## Start DATA PROVIDED

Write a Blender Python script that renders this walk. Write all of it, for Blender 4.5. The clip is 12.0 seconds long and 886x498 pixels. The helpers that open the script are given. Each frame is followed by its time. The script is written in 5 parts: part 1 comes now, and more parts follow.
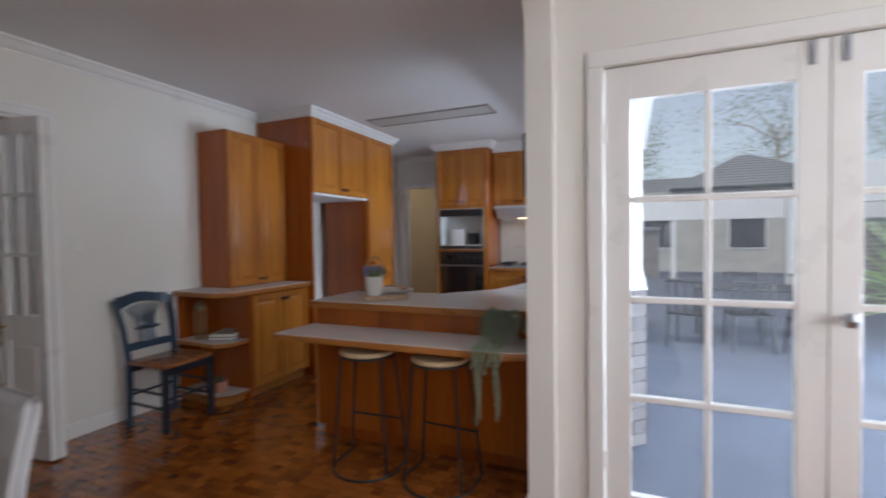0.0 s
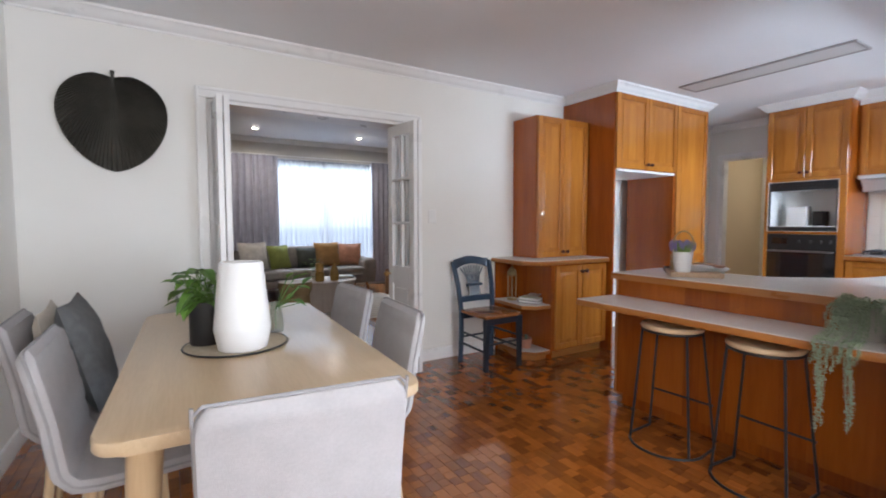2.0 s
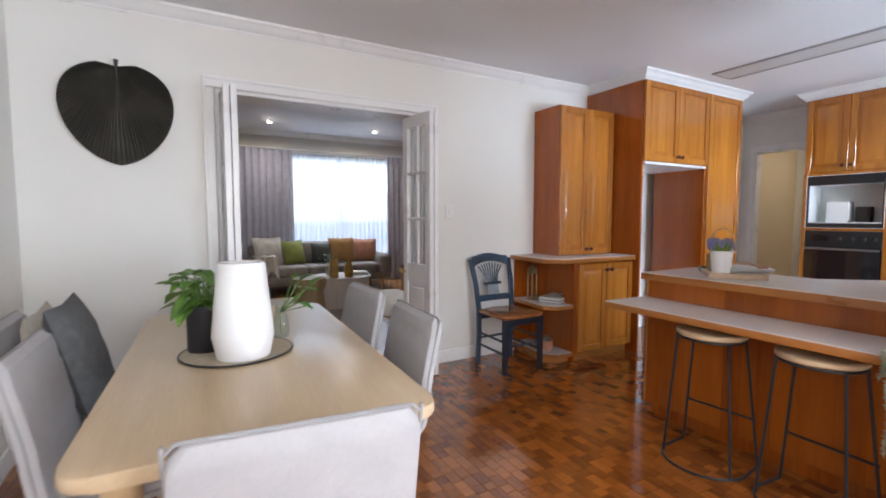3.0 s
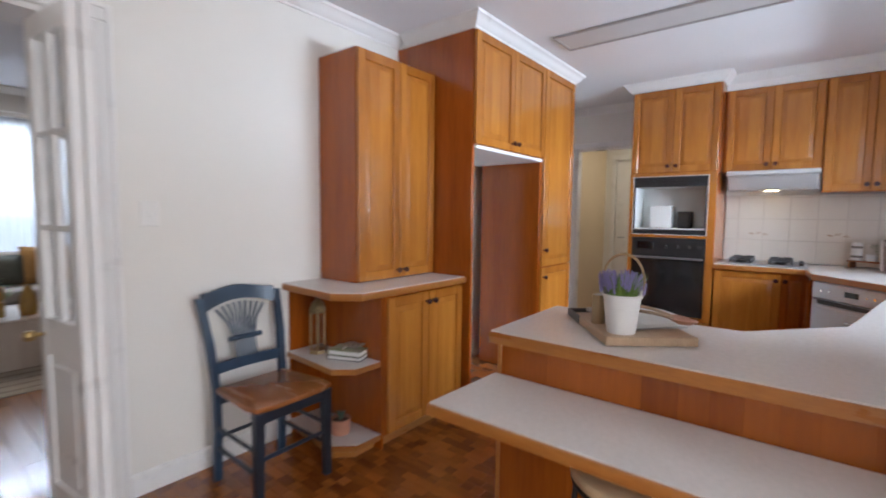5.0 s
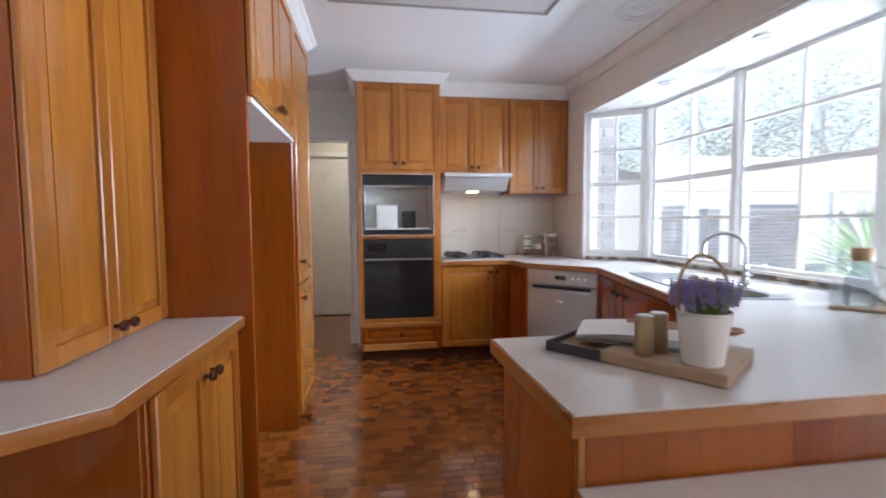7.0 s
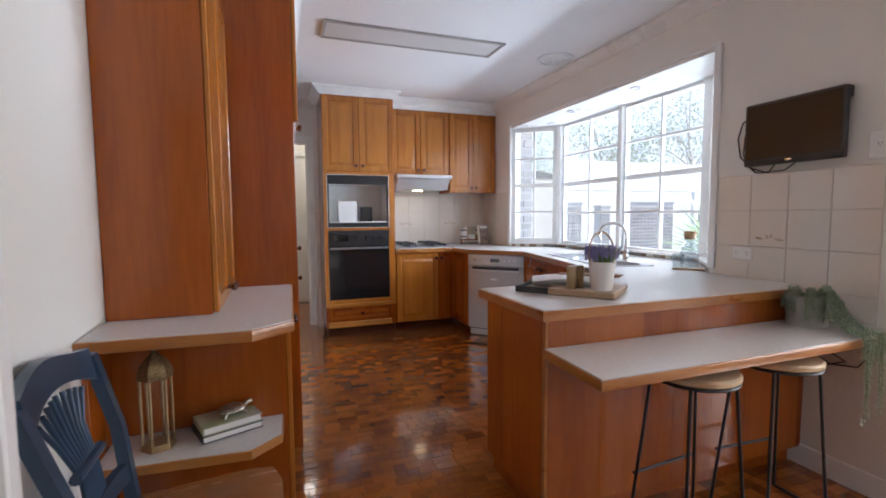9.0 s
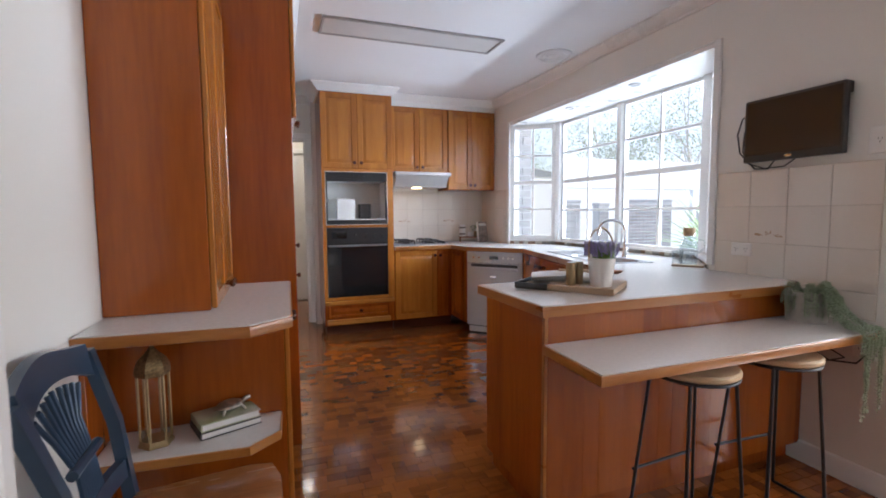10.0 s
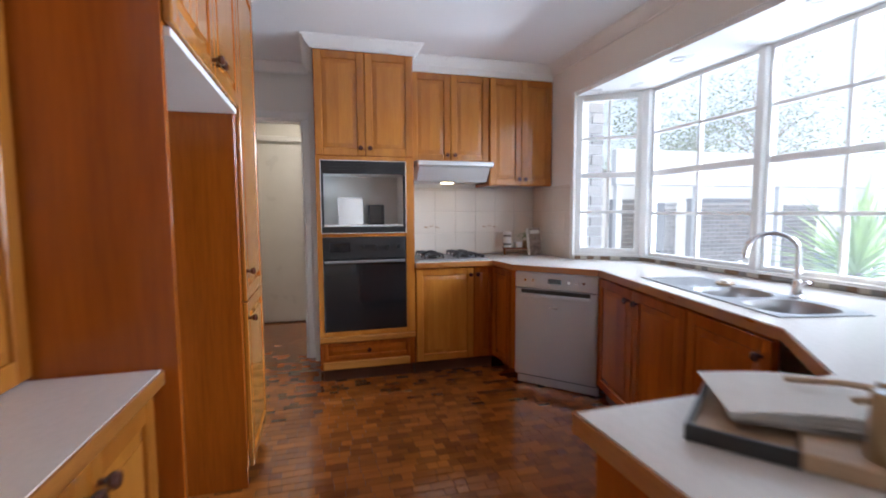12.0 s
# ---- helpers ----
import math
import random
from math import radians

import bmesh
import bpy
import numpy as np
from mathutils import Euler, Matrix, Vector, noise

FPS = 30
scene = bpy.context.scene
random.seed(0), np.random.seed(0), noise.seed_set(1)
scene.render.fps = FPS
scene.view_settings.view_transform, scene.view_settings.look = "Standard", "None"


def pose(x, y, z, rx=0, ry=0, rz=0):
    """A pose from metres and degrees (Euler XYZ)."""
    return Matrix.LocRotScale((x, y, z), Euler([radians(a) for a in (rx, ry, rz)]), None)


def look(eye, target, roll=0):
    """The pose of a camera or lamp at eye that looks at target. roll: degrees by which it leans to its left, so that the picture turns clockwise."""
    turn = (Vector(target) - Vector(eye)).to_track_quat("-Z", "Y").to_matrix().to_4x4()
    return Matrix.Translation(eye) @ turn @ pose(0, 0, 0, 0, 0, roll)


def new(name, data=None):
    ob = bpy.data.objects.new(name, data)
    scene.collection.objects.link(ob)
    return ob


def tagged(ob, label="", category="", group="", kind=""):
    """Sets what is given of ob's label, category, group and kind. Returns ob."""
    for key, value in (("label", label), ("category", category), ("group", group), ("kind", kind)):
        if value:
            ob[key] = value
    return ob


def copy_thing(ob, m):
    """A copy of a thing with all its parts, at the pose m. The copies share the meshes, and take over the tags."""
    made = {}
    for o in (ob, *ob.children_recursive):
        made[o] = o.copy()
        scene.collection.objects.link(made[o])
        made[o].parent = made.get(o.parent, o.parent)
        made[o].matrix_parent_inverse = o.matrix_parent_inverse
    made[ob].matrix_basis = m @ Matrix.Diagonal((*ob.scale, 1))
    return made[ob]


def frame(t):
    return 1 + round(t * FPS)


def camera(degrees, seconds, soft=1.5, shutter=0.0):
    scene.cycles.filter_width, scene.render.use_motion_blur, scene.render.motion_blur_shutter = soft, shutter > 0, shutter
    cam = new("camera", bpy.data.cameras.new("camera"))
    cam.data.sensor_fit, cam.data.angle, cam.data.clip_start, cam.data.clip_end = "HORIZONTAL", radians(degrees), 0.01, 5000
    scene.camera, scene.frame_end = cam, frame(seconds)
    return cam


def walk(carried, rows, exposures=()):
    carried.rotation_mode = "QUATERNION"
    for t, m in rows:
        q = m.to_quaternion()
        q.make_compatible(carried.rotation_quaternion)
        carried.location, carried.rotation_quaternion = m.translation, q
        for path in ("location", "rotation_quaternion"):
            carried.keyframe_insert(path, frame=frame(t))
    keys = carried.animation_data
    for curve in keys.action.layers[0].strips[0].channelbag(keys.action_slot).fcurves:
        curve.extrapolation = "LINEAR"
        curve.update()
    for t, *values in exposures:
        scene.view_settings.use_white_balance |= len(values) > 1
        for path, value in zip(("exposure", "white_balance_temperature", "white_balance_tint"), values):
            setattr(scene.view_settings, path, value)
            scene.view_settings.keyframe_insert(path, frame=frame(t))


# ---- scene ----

## End DATA PROVIDED

_THE PROBLEM_: Write out each line of the data exactly; the images should be left out.

_SOLUTION TO THIS TASK_:
Write a Blender Python script that renders this walk. Write all of it, for Blender 4.5. The clip is 12.0 seconds long and 886x498 pixels. The helpers that open the script are given. Each frame is followed by its time. The script is written in 5 parts: part 1 comes now, and more parts follow.
0.0 s
2.0 s
3.0 s
5.0 s
7.0 s
9.0 s
10.0 s
12.0 s
# ---- helpers ----
import math
import random
from math import radians

import bmesh
import bpy
import numpy as np
from mathutils import Euler, Matrix, Vector, noise

FPS = 30
scene = bpy.context.scene
random.seed(0), np.random.seed(0), noise.seed_set(1)
scene.render.fps = FPS
scene.view_settings.view_transform, scene.view_settings.look = "Standard", "None"


def pose(x, y, z, rx=0, ry=0, rz=0):
    """A pose from metres and degrees (Euler XYZ)."""
    return Matrix.LocRotScale((x, y, z), Euler([radians(a) for a in (rx, ry, rz)]), None)


def look(eye, target, roll=0):
    """The pose of a camera or lamp at eye that looks at target. roll: degrees by which it leans to its left, so that the picture turns clockwise."""
    turn = (Vector(target) - Vector(eye)).to_track_quat("-Z", "Y").to_matrix().to_4x4()
    return Matrix.Translation(eye) @ turn @ pose(0, 0, 0, 0, 0, roll)


def new(name, data=None):
    ob = bpy.data.objects.new(name, data)
    scene.collection.objects.link(ob)
    return ob


def tagged(ob, label="", category="", group="", kind=""):
    """Sets what is given of ob's label, category, group and kind. Returns ob."""
    for key, value in (("label", label), ("category", category), ("group", group), ("kind", kind)):
        if value:
            ob[key] = value
    return ob


def copy_thing(ob, m):
    """A copy of a thing with all its parts, at the pose m. The copies share the meshes, and take over the tags."""
    made = {}
    for o in (ob, *ob.children_recursive):
        made[o] = o.copy()
        scene.collection.objects.link(made[o])
        made[o].parent = made.get(o.parent, o.parent)
        made[o].matrix_parent_inverse = o.matrix_parent_inverse
    made[ob].matrix_basis = m @ Matrix.Diagonal((*ob.scale, 1))
    return made[ob]


def frame(t):
    return 1 + round(t * FPS)


def camera(degrees, seconds, soft=1.5, shutter=0.0):
    scene.cycles.filter_width, scene.render.use_motion_blur, scene.render.motion_blur_shutter = soft, shutter > 0, shutter
    cam = new("camera", bpy.data.cameras.new("camera"))
    cam.data.sensor_fit, cam.data.angle, cam.data.clip_start, cam.data.clip_end = "HORIZONTAL", radians(degrees), 0.01, 5000
    scene.camera, scene.frame_end = cam, frame(seconds)
    return cam


def walk(carried, rows, exposures=()):
    carried.rotation_mode = "QUATERNION"
    for t, m in rows:
        q = m.to_quaternion()
        q.make_compatible(carried.rotation_quaternion)
        carried.location, carried.rotation_quaternion = m.translation, q
        for path in ("location", "rotation_quaternion"):
            carried.keyframe_insert(path, frame=frame(t))
    keys = carried.animation_data
    for curve in keys.action.layers[0].strips[0].channelbag(keys.action_slot).fcurves:
        curve.extrapolation = "LINEAR"
        curve.update()
    for t, *values in exposures:
        scene.view_settings.use_white_balance |= len(values) > 1
        for path, value in zip(("exposure", "white_balance_temperature", "white_balance_tint"), values):
            setattr(scene.view_settings, path, value)
            scene.view_settings.keyframe_insert(path, frame=frame(t))


# ---- scene ----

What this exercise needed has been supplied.